Ando abrasado por los
fuegos de España, los políticos y los otros. De estos últimos, de las hogueras del
verano, vengo a hablarles hoy. Lo hago consciente de que, al haberme retrasado
unos días en afrontar el tema, tenemos a una parte de la geografía nacional
bajo las aguas. Los del periodismo fenomenológico, ayer fuego, hoy lluvia,
mañana nieve, no caben de gozo. Qué mina para el telediario.
Pues el caso es que yo no alcanzo a comprender cómo es
posible que a un país como el nuestro se le queme en tres décadas una décima
parte de todo su territorio. Eso es lo que revelan unas estadísticas que van a ser hechas públicas un día de
estos en Bruselas, no sé exactamente cuándo. De 1980 a 2010 han quedado
reducidas a pavesas en España ni más ni menos que cinco millones, trescientas
sesenta y ocho mil, doscientas veintisiete hectáreas, de los 50,4 millones de
que consta el territorio nacional. Lo dicho: del orden de un 10 por ciento.
Viendo lo que está
pasando estos días con el proyectado “banco malo”, me pregunto cómo es posible que se haya
abusado tan impunemente de la gente, a la que, primero, se la privó de bosques
para hacer sitio al ladrillo y ahora se la obliga a pagar, con impuestos, la ruinosa
financiación de no pocos proyectos brotados de las cenizas de la pinocha, no
precisamente como si de un ave Fénix se tratara, y de su no menos ruinosa
colocación en el mercado. Porque convenido está que la mayor parte de los
incendios forestales son intencionados, criminales o no, y que los aprovechamientos
urbanísticos de los nuevos yermos estuvieron en el origen de no pocos de
aquellos fuegos. Por algo la ley prohíbe construir en ellos ahora; no ha sido
así siempre. No parece aventurado aseverar que las chispas de ayer trajeron los
lodos de hoy.
Hace ya muchos años,
cuando comenzaba en esto del Periodismo, conocí a un personaje singular, Juan
Mugarza, que estaba al tanto de todos los misterios de los bosques vascos.

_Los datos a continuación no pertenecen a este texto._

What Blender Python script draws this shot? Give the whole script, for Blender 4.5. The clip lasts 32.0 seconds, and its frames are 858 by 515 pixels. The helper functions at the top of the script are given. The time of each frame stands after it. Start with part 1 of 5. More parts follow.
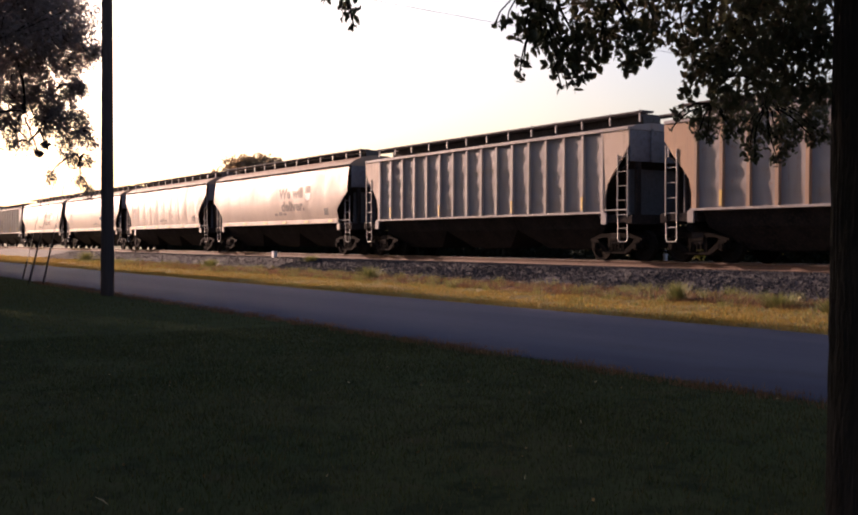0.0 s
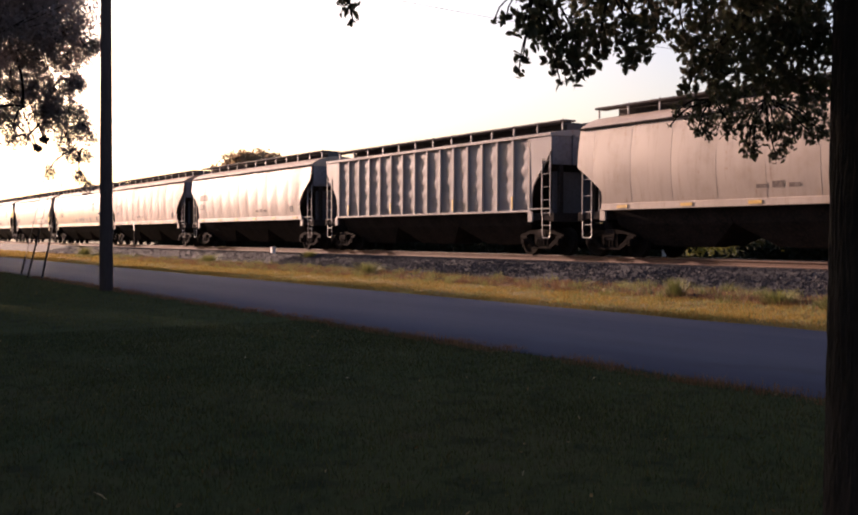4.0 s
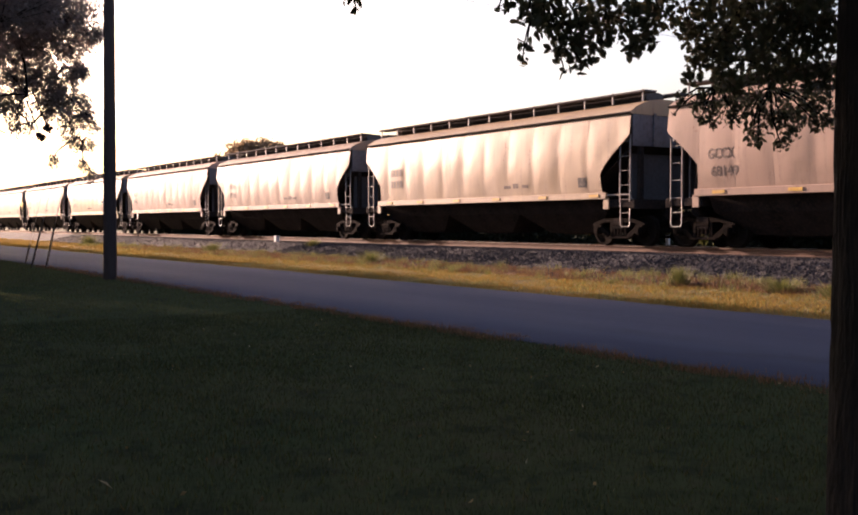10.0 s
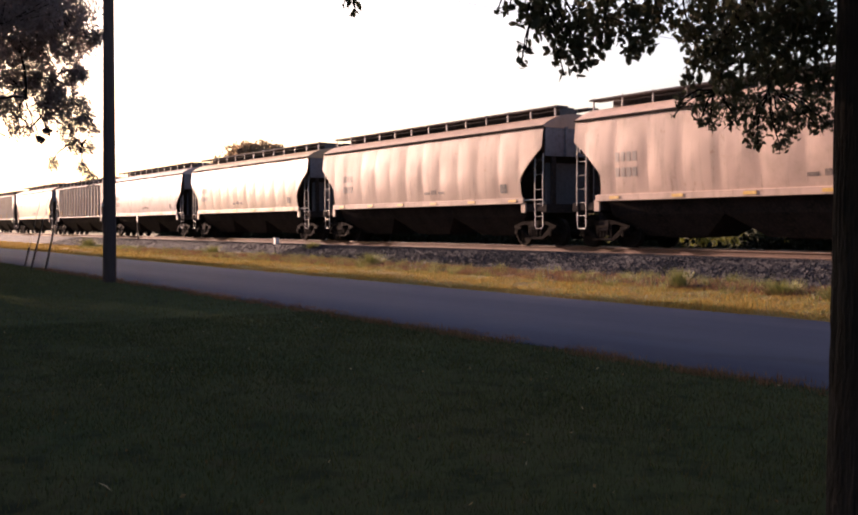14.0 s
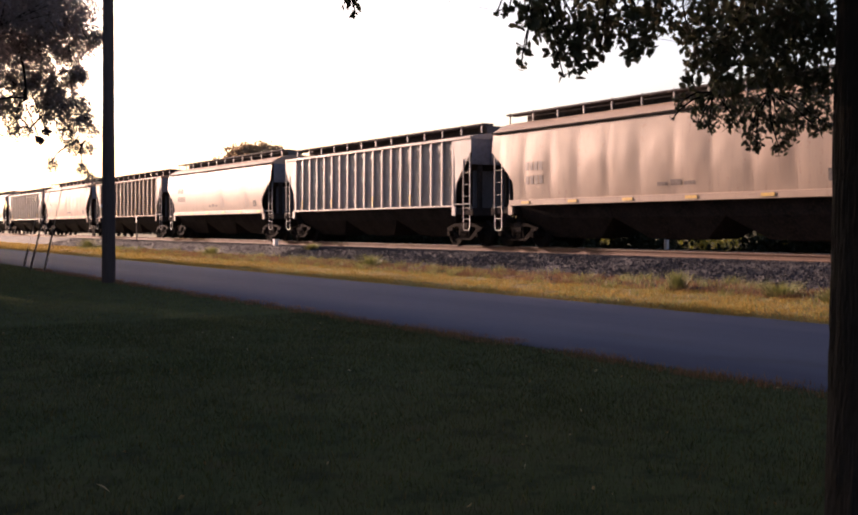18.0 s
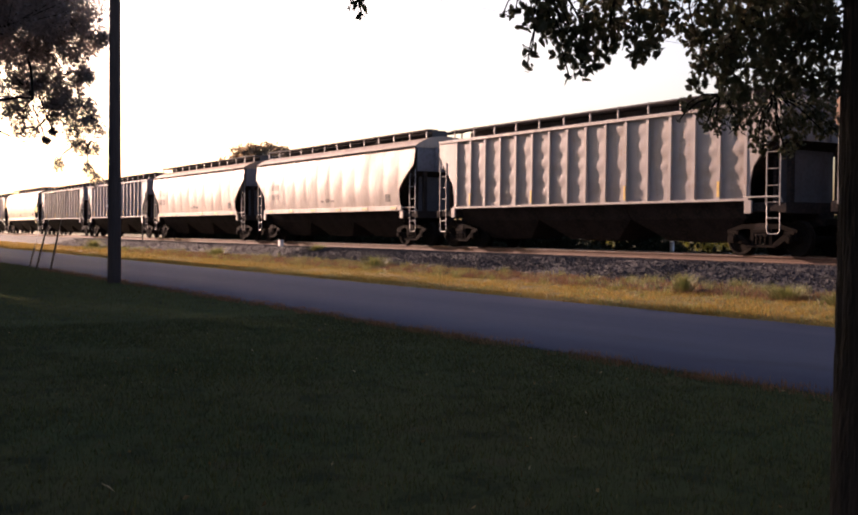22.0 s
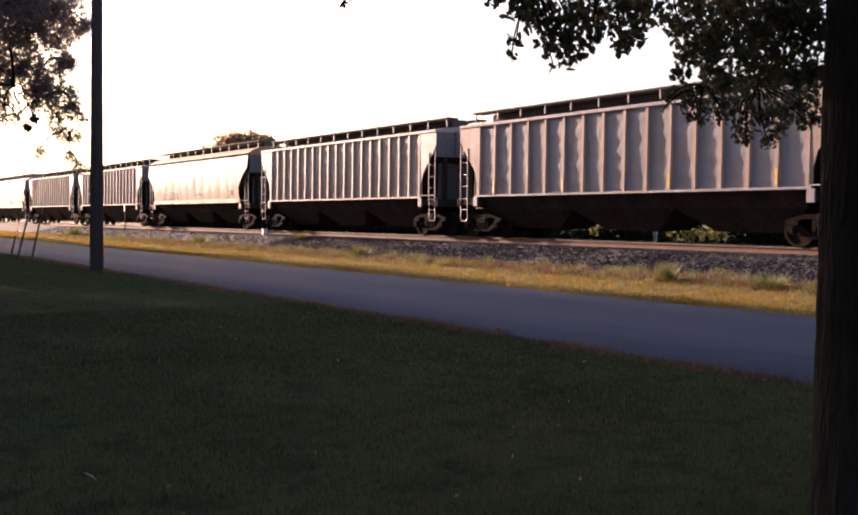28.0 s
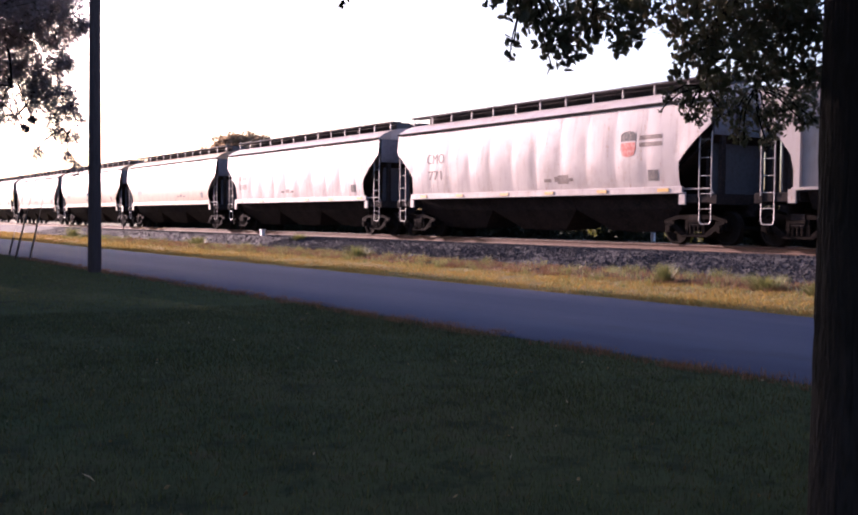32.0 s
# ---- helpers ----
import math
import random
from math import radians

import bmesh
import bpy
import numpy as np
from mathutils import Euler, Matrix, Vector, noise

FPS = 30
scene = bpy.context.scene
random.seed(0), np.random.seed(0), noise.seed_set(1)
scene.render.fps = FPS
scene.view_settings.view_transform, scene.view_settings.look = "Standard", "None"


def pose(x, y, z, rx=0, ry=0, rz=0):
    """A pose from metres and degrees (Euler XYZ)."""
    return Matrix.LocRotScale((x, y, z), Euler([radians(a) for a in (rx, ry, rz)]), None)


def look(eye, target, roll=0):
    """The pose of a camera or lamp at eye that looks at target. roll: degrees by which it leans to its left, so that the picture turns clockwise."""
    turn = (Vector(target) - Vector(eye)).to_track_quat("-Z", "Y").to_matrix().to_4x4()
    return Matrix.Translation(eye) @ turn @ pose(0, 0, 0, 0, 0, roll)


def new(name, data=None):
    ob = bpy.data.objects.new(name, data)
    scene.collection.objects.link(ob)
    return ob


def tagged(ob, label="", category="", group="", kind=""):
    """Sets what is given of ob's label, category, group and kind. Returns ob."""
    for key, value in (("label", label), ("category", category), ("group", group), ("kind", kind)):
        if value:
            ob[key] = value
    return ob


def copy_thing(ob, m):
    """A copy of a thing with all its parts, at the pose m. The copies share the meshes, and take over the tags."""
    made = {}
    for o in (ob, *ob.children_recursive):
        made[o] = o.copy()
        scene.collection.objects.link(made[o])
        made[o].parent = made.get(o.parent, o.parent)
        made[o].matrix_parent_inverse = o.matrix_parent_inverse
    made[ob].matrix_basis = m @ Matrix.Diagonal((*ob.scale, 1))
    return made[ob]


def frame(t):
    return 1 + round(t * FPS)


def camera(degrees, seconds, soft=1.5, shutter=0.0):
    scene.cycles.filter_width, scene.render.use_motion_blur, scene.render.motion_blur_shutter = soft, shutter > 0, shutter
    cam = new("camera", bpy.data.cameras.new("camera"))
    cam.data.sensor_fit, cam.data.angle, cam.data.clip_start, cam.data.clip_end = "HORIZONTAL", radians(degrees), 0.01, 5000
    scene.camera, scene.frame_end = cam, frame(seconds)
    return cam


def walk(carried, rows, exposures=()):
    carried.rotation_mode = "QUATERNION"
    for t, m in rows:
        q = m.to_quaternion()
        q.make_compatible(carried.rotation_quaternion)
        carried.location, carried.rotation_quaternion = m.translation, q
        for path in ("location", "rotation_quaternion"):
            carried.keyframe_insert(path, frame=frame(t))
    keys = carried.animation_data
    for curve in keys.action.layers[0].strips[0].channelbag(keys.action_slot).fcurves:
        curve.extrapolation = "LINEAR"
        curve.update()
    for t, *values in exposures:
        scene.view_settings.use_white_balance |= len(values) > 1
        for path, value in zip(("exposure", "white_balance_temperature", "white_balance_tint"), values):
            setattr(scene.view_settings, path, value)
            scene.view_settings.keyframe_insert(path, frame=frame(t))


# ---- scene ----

Llegué a él llevado por la curiosidad, en una época en la que, un día sí y otro
también, ardía un bosque en lo que todavía no era la Comunidad Autónoma Vasca. Por
aquel entonces, el ministerio de Agricultura había acuñado un eslogan feliz para
concienciar a la ciudadanía sobre la necesidad de proteger las masas forestales:
“Cuando un monte se quema, algo suyo se quema” decía el cartel, al que un semanario
satírico añadió aquello de “señor conde”, con lo que la campaña se fue al
garete.
Supe, por Mugarza, de
historias truculentas que darían para series televisivas enteras: de odios
atávicos entre agricultores y ganaderos, de torvas animosidades vecinales, de empresarios
sin escrúpulos, de propietarios forestales desaprensivos. Nada que se pudiera
probar; nada se publicó.
Pero guardo el recuerdo de
cómo Juan me contaba que se quemaban los bosques: disponiendo en lugares
estratégicos culos de botellas rotas que actuaban como lupas en momentos
determinados de periplo solar por los cielos o, incluso, introduciendo colillas
de cigarrillos encendidas en mierda de vaca seca. La boñiga se dejaba allá
donde más daño podía hacer una vez prendida, y el pirómano abandonaba con total
seguridad el lugar del crimen porque la llama tardaba en aflorar.
Canalladas de este género
son muy difíciles de descubrir “in situ”, cuando están puestas en marcha; hay
que afrontarlas en origen, con una investigación detallada de los intereses que
sobrevuelan las zonas comprometidas, el seguimiento discreto de los pirómanos y
otras prevenciones que la Guardia Civil maneja bien.
La magnitud del problema
parece mostrar que la política seguida hasta ahora no ha sido eficaz para
contenerlo. Lo único que sobrevuela esas zonas conflictivas todos los veranos
son los helicópteros y Canadairs apagafuegos, que ofrecen buenas imágenes para
el telediario, pero que no ocultan el fracaso de toda una comunidad en la contención
de uno de sus males más vergonzosos.